State v. Crockett, 238 N.C. App. 96 (Dec. 16, 2014) aff'd on other grounds, 368 N.C. 717 (Mar 18 2016)

In a failure to register (change of address) case, the court rejected the defendant’s argument that the trial court violated his right to a unanimous verdict because it was not possible to determine the theory upon which the jury convicted. The trial court instructed the jury, in part, that the State must prove “that the defendant willfully changed his address and failed to provide written notice of his new address in person at the sheriff’s office not later than three days after the change of address to the sheriff’s office in the county with which he had last registered.” The defendant argued that, based on this instruction, it was impossible to determine whether the jury based his conviction on his failure to register upon leaving the county jail, failure to register upon changing his address, registering at an invalid address, or not actually living at the address he had registered. The court concluded: “because any of these alternative acts satisfies the . . . jury instruction — that Defendant changed his address and failed to notify the sheriff within the requisite time period — the requirement of jury unanimity was satisfied.”

In a case involving five counts of indecent liberties, no unanimity issue arose where the trial court framed the jury instructions in terms of the statutory requirements and referenced the indictments, each of which specified a different, non-overlapping time frame. The trial court’s instructions distinguished among the five charges, directed the jurors to find the defendant guilty on each count only if they found that he committed the requisite acts within the designated time period, and each verdict sheet was paired with a particular indictment.

In a case in which the defendant was indicted on 24 counts of indecent liberties, 6 counts of first-degree statutory sex offense, and 6 counts of second-degree sex offense, the court cited State v.

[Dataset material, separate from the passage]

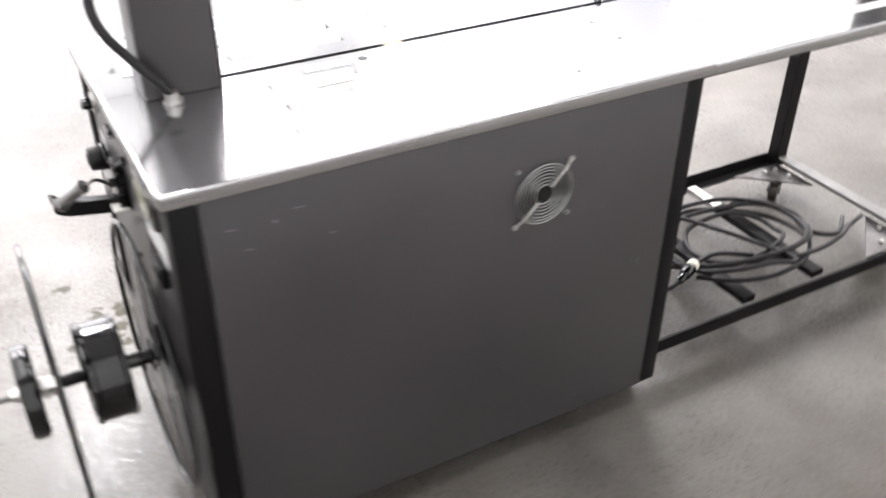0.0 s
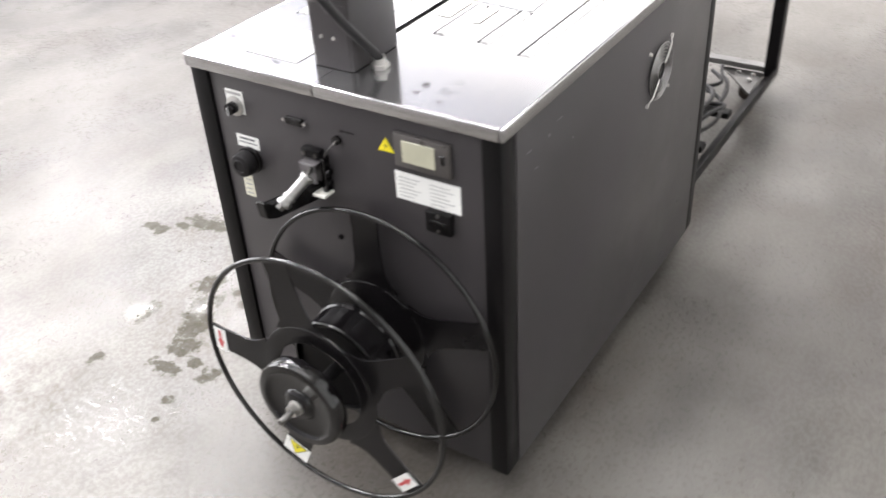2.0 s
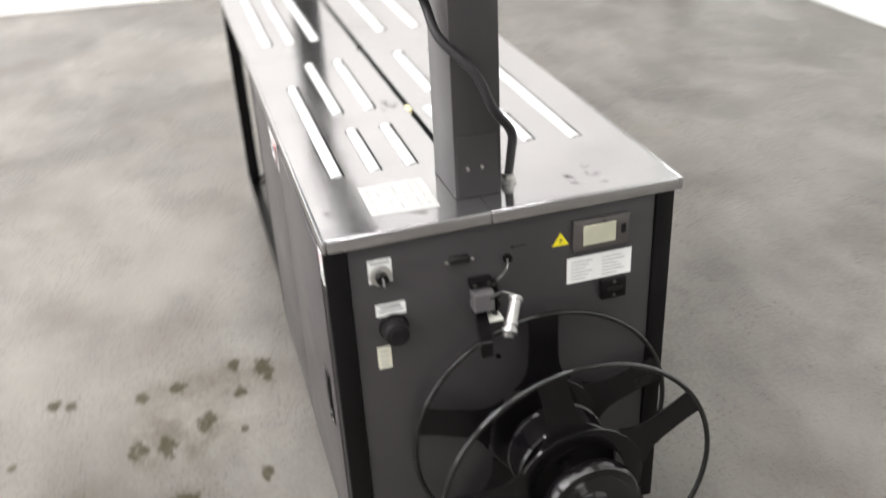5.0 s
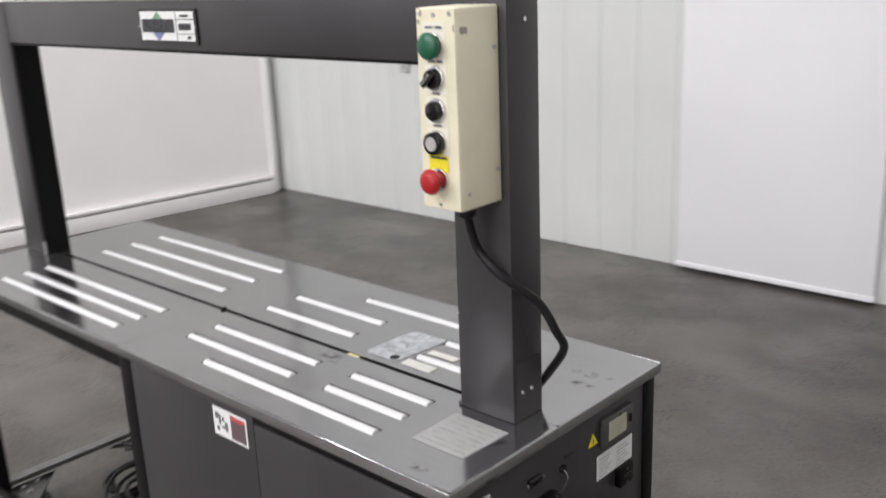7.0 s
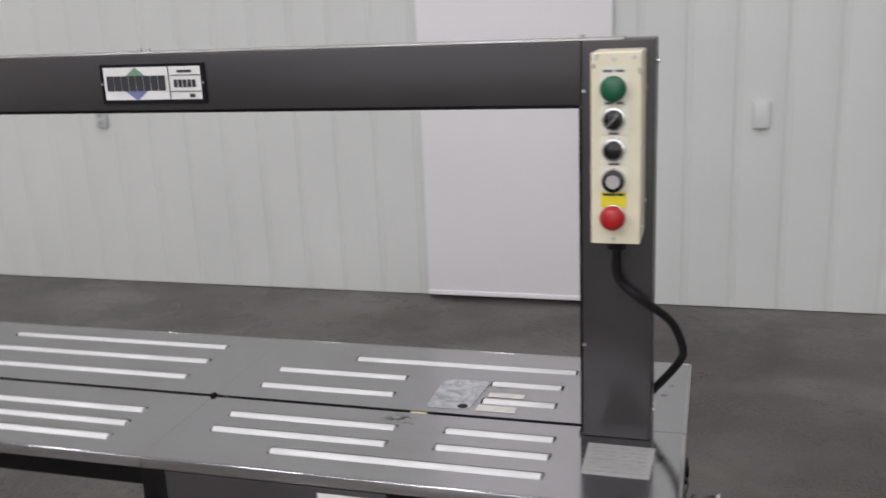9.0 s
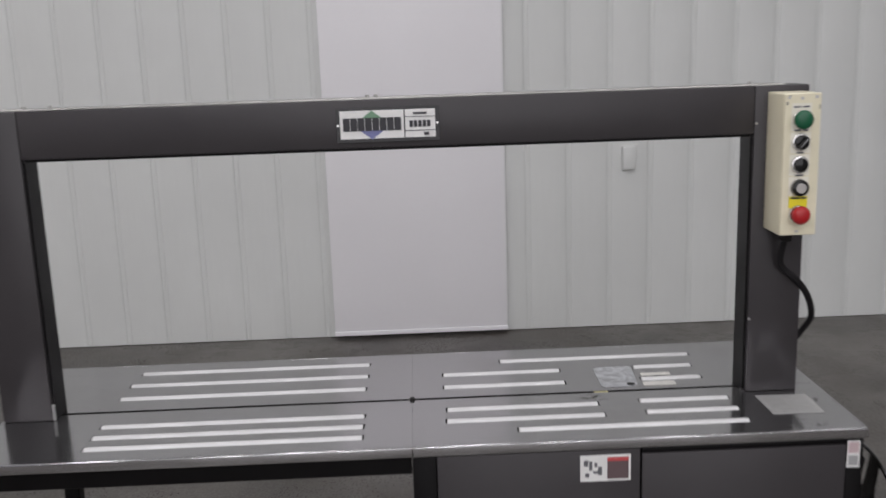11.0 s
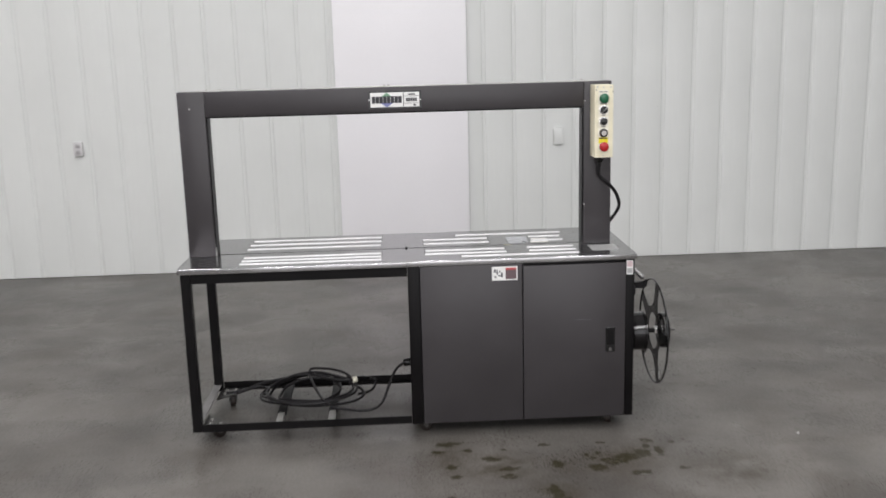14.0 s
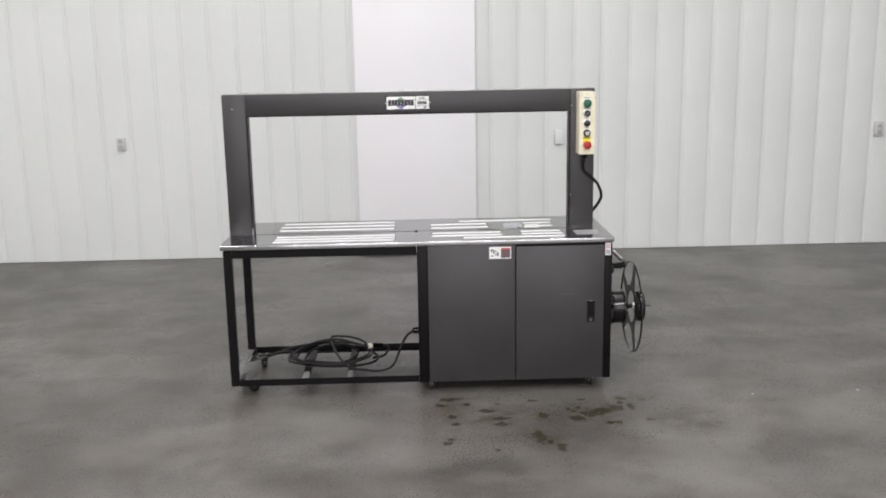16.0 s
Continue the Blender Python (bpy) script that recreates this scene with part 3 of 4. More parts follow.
for x in (0.372, 0.612):
    cross = part("cross_bar", box(B(), (x, 0.165, FB + 0.0045), (x + 0.040, 0.542, FB + 0.023), 0.001, 1), BLACK, machine, "black flat steel cross bar")
    part("pale_end", box(B(), (x + 0.004, 0.046, FB + 0.0045), (x + 0.034, 0.1645, FB + 0.022), 0.001, 1), ZINC, cross, "pale steel end")
for y0, s in ((0.046, 1), (0.547, -1)):
    bm = B()
    prism(bm, [(0.042, y0, FB + 0.005), (0.215, y0, FB + 0.005), (0.042, y0 + s * 0.15, FB + 0.005)], (0, 0, 0.005))
    g = part("gusset", bm, DULL, machine, "triangular corner plate, bare steel")
    for bx, by in ((0.075, 0.03), (0.12, 0.03), (0.07, 0.08)):
        part("bolt", cyl(B(), (bx, y0 + s * by, FB + 0.010), (bx, y0 + s * by, FB + 0.018), 0.007, None, 6), ZINC, g, "zinc hexagon bolt")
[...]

Lawrence, 360 N.C. 368 (2006), and rejected the defendant’s argument that because the indictments did not distinguish the separate acts, there was a possibility that the jury verdicts were not unanimous as to all of the convictions.

The defendant’s right to a unanimous verdict was violated in a kidnapping case where the trial judge instructed on the theories of restraint, confinement and removal but no evidence supported a theory of removal.

The trial court did err by failing to ex mero motu investigate the competency of a juror after the juror sent two notes to the trial court during deliberations. After the juror sent a note saying that the juror could not convict on circumstantial evidence alone, the trial judge re-instructed the whole jury on circumstantial evidence and reasonable doubt. After resuming deliberations, the juror sent another note saying that the juror could not apply the law as instructed and asked to be removed. The trial judge responded by informing the jury that the law prohibits replacing a juror once deliberations have begun, sending the jury to lunch, and after lunch, giving the jury an Allen charge. The court found no abuse of discretion and noted that if the judge had questioned the juror, the trial judge would have been in the position of instructing an individual juror in violation of the defendant’s right to a unanimous verdict.